■ Challenge ■
Your task is to output the listing word for word, with pictures excluded.
## START
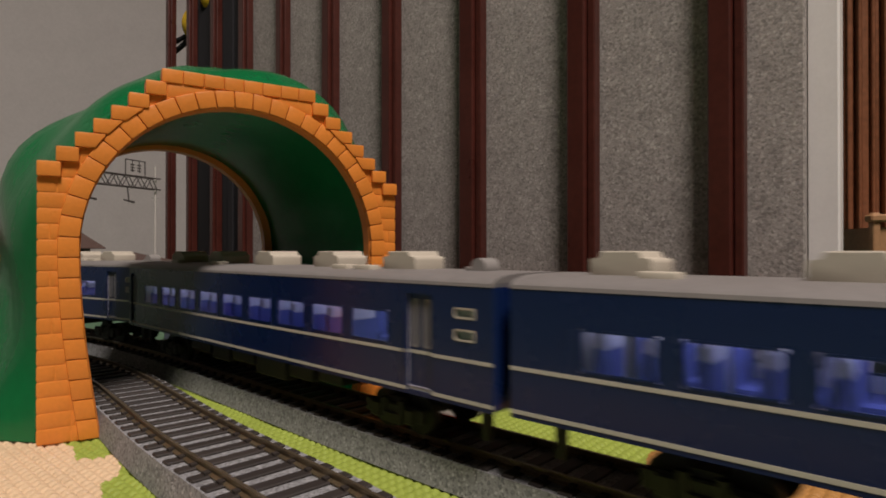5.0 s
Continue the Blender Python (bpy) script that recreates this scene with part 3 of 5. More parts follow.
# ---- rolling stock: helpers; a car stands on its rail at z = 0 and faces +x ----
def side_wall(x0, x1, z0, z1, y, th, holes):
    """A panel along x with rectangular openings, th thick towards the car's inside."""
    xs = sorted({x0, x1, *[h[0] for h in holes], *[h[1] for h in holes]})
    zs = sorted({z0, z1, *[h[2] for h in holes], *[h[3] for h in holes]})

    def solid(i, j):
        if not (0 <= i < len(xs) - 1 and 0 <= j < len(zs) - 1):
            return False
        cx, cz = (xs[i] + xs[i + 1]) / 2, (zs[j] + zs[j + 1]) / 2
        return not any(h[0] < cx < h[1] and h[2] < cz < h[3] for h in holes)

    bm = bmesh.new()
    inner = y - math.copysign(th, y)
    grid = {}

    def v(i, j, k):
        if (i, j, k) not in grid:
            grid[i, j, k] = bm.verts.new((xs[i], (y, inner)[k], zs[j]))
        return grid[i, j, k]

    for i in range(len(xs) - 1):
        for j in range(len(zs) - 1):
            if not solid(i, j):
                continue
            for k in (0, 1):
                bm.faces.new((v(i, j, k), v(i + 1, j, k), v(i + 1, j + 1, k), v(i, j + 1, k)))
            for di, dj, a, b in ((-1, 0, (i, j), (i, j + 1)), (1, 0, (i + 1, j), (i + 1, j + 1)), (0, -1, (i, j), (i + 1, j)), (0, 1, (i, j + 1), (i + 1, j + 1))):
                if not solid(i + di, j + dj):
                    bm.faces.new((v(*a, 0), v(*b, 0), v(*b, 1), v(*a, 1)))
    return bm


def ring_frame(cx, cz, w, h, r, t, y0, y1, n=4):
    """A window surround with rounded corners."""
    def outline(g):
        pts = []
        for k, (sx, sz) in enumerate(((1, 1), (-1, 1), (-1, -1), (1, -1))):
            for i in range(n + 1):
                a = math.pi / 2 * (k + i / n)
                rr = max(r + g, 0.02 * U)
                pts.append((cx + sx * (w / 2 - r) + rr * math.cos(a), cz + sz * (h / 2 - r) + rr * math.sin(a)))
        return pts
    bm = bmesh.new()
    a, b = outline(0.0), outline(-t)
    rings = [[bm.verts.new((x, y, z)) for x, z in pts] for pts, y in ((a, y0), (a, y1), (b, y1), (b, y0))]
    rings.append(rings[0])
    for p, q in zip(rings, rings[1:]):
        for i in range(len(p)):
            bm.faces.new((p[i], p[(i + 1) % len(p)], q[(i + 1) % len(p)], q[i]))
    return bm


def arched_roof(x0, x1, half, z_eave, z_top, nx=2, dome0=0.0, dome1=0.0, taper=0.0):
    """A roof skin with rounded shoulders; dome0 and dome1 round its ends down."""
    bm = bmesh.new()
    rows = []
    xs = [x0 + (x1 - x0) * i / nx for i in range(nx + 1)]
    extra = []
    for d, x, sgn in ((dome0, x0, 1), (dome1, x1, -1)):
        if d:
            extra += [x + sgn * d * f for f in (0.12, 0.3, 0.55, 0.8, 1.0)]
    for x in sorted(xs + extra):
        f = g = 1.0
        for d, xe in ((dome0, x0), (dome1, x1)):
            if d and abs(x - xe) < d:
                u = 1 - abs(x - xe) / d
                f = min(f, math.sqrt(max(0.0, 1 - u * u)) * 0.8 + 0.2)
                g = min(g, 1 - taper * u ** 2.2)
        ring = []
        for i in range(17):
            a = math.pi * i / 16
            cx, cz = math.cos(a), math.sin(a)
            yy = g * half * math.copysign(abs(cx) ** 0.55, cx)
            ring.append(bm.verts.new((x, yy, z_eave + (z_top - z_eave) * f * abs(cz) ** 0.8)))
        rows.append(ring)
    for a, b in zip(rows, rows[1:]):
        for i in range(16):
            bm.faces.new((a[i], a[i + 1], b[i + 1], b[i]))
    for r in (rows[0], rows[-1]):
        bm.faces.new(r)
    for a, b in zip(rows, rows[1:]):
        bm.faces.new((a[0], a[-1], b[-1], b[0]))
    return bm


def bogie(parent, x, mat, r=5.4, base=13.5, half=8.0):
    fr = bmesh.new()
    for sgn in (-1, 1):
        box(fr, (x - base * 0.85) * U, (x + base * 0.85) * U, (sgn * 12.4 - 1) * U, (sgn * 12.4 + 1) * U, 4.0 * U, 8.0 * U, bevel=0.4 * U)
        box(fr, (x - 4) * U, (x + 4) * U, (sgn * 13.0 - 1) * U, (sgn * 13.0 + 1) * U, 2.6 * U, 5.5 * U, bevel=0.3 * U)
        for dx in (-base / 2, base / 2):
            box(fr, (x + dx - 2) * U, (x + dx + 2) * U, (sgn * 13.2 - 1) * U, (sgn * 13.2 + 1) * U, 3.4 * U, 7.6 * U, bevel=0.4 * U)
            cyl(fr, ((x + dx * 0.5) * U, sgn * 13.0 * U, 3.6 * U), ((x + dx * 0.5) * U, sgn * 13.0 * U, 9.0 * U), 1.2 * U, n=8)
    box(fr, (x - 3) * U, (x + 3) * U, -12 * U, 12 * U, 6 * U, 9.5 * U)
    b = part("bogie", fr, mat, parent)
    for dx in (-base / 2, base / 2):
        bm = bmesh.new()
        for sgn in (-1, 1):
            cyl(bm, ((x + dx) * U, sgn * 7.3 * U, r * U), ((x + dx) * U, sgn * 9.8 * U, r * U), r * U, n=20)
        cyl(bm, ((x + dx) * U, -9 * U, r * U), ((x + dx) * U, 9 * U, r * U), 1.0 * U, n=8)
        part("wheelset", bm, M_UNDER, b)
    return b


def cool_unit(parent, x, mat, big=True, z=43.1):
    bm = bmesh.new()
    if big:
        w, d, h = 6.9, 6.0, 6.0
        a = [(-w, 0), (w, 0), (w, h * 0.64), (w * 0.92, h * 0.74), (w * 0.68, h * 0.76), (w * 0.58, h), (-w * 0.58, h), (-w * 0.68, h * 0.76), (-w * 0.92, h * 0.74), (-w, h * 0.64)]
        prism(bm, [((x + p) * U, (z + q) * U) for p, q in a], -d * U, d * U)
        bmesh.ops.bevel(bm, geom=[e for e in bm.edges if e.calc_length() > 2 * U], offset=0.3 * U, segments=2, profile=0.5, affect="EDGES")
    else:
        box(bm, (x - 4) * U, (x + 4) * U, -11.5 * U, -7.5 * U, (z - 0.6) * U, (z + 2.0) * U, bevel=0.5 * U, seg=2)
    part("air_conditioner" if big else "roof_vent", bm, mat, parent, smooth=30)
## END
■ Reply ■
5.0 s
Continue the Blender Python (bpy) script that recreates this scene with part 3 of 5. More parts follow.
# ---- rolling stock: helpers; a car stands on its rail at z = 0 and faces +x ----
def side_wall(x0, x1, z0, z1, y, th, holes):
    """A panel along x with rectangular openings, th thick towards the car's inside."""
    xs = sorted({x0, x1, *[h[0] for h in holes], *[h[1] for h in holes]})
    zs = sorted({z0, z1, *[h[2] for h in holes], *[h[3] for h in holes]})

    def solid(i, j):
        if not (0 <= i < len(xs) - 1 and 0 <= j < len(zs) - 1):
            return False
        cx, cz = (xs[i] + xs[i + 1]) / 2, (zs[j] + zs[j + 1]) / 2
        return not any(h[0] < cx < h[1] and h[2] < cz < h[3] for h in holes)

    bm = bmesh.new()
    inner = y - math.copysign(th, y)
    grid = {}

    def v(i, j, k):
        if (i, j, k) not in grid:
            grid[i, j, k] = bm.verts.new((xs[i], (y, inner)[k], zs[j]))
        return grid[i, j, k]

    for i in range(len(xs) - 1):
        for j in range(len(zs) - 1):
            if not solid(i, j):
                continue
            for k in (0, 1):
                bm.faces.new((v(i, j, k), v(i + 1, j, k), v(i + 1, j + 1, k), v(i, j + 1, k)))
            for di, dj, a, b in ((-1, 0, (i, j), (i, j + 1)), (1, 0, (i + 1, j), (i + 1, j + 1)), (0, -1, (i, j), (i + 1, j)), (0, 1, (i, j + 1), (i + 1, j + 1))):
                if not solid(i + di, j + dj):
                    bm.faces.new((v(*a, 0), v(*b, 0), v(*b, 1), v(*a, 1)))
    return bm


def ring_frame(cx, cz, w, h, r, t, y0, y1, n=4):
    """A window surround with rounded corners."""
    def outline(g):
        pts = []
        for k, (sx, sz) in enumerate(((1, 1), (-1, 1), (-1, -1), (1, -1))):
            for i in range(n + 1):
                a = math.pi / 2 * (k + i / n)
                rr = max(r + g, 0.02 * U)
                pts.append((cx + sx * (w / 2 - r) + rr * math.cos(a), cz + sz * (h / 2 - r) + rr * math.sin(a)))
        return pts
    bm = bmesh.new()
    a, b = outline(0.0), outline(-t)
    rings = [[bm.verts.new((x, y, z)) for x, z in pts] for pts, y in ((a, y0), (a, y1), (b, y1), (b, y0))]
    rings.append(rings[0])
    for p, q in zip(rings, rings[1:]):
        for i in range(len(p)):
            bm.faces.new((p[i], p[(i + 1) % len(p)], q[(i + 1) % len(p)], q[i]))
    return bm


def arched_roof(x0, x1, half, z_eave, z_top, nx=2, dome0=0.0, dome1=0.0, taper=0.0):
    """A roof skin with rounded shoulders; dome0 and dome1 round its ends down."""
    bm = bmesh.new()
    rows = []
    xs = [x0 + (x1 - x0) * i / nx for i in range(nx + 1)]
    extra = []
    for d, x, sgn in ((dome0, x0, 1), (dome1, x1, -1)):
        if d:
            extra += [x + sgn * d * f for f in (0.12, 0.3, 0.55, 0.8, 1.0)]
    for x in sorted(xs + extra):
        f = g = 1.0
        for d, xe in ((dome0, x0), (dome1, x1)):
            if d and abs(x - xe) < d:
                u = 1 - abs(x - xe) / d
                f = min(f, math.sqrt(max(0.0, 1 - u * u)) * 0.8 + 0.2)
                g = min(g, 1 - taper * u ** 2.2)
        ring = []
        for i in range(17):
            a = math.pi * i / 16
            cx, cz = math.cos(a), math.sin(a)
            yy = g * half * math.copysign(abs(cx) ** 0.55, cx)
            ring.append(bm.verts.new((x, yy, z_eave + (z_top - z_eave) * f * abs(cz) ** 0.8)))
        rows.append(ring)
    for a, b in zip(rows, rows[1:]):
        for i in range(16):
            bm.faces.new((a[i], a[i + 1], b[i + 1], b[i]))
    for r in (rows[0], rows[-1]):
        bm.faces.new(r)
    for a, b in zip(rows, rows[1:]):
        bm.faces.new((a[0], a[-1], b[-1], b[0]))
    return bm


def bogie(parent, x, mat, r=5.4, base=13.5, half=8.0):
    fr = bmesh.new()
    for sgn in (-1, 1):
        box(fr, (x - base * 0.85) * U, (x + base * 0.85) * U, (sgn * 12.4 - 1) * U, (sgn * 12.4 + 1) * U, 4.0 * U, 8.0 * U, bevel=0.4 * U)
        box(fr, (x - 4) * U, (x + 4) * U, (sgn * 13.0 - 1) * U, (sgn * 13.0 + 1) * U, 2.6 * U, 5.5 * U, bevel=0.3 * U)
        for dx in (-base / 2, base / 2):
            box(fr, (x + dx - 2) * U, (x + dx + 2) * U, (sgn * 13.2 - 1) * U, (sgn * 13.2 + 1) * U, 3.4 * U, 7.6 * U, bevel=0.4 * U)
            cyl(fr, ((x + dx * 0.5) * U, sgn * 13.0 * U, 3.6 * U), ((x + dx * 0.5) * U, sgn * 13.0 * U, 9.0 * U), 1.2 * U, n=8)
    box(fr, (x - 3) * U, (x + 3) * U, -12 * U, 12 * U, 6 * U, 9.5 * U)
    b = part("bogie", fr, mat, parent)
    for dx in (-base / 2, base / 2):
        bm = bmesh.new()
        for sgn in (-1, 1):
            cyl(bm, ((x + dx) * U, sgn * 7.3 * U, r * U), ((x + dx) * U, sgn * 9.8 * U, r * U), r * U, n=20)
        cyl(bm, ((x + dx) * U, -9 * U, r * U), ((x + dx) * U, 9 * U, r * U), 1.0 * U, n=8)
        part("wheelset", bm, M_UNDER, b)
    return b


def cool_unit(parent, x, mat, big=True, z=43.1):
    bm = bmesh.new()
    if big:
        w, d, h = 6.9, 6.0, 6.0
        a = [(-w, 0), (w, 0), (w, h * 0.64), (w * 0.92, h * 0.74), (w * 0.68, h * 0.76), (w * 0.58, h), (-w * 0.58, h), (-w * 0.68, h * 0.76), (-w * 0.92, h * 0.74), (-w, h * 0.64)]
        prism(bm, [((x + p) * U, (z + q) * U) for p, q in a], -d * U, d * U)
        bmesh.ops.bevel(bm, geom=[e for e in bm.edges if e.calc_length() > 2 * U], offset=0.3 * U, segments=2, profile=0.5, affect="EDGES")
    else:
        box(bm, (x - 4) * U, (x + 4) * U, -11.5 * U, -7.5 * U, (z - 0.6) * U, (z + 2.0) * U, bevel=0.5 * U, seg=2)
    part("air_conditioner" if big else "roof_vent", bm, mat, parent, smooth=30)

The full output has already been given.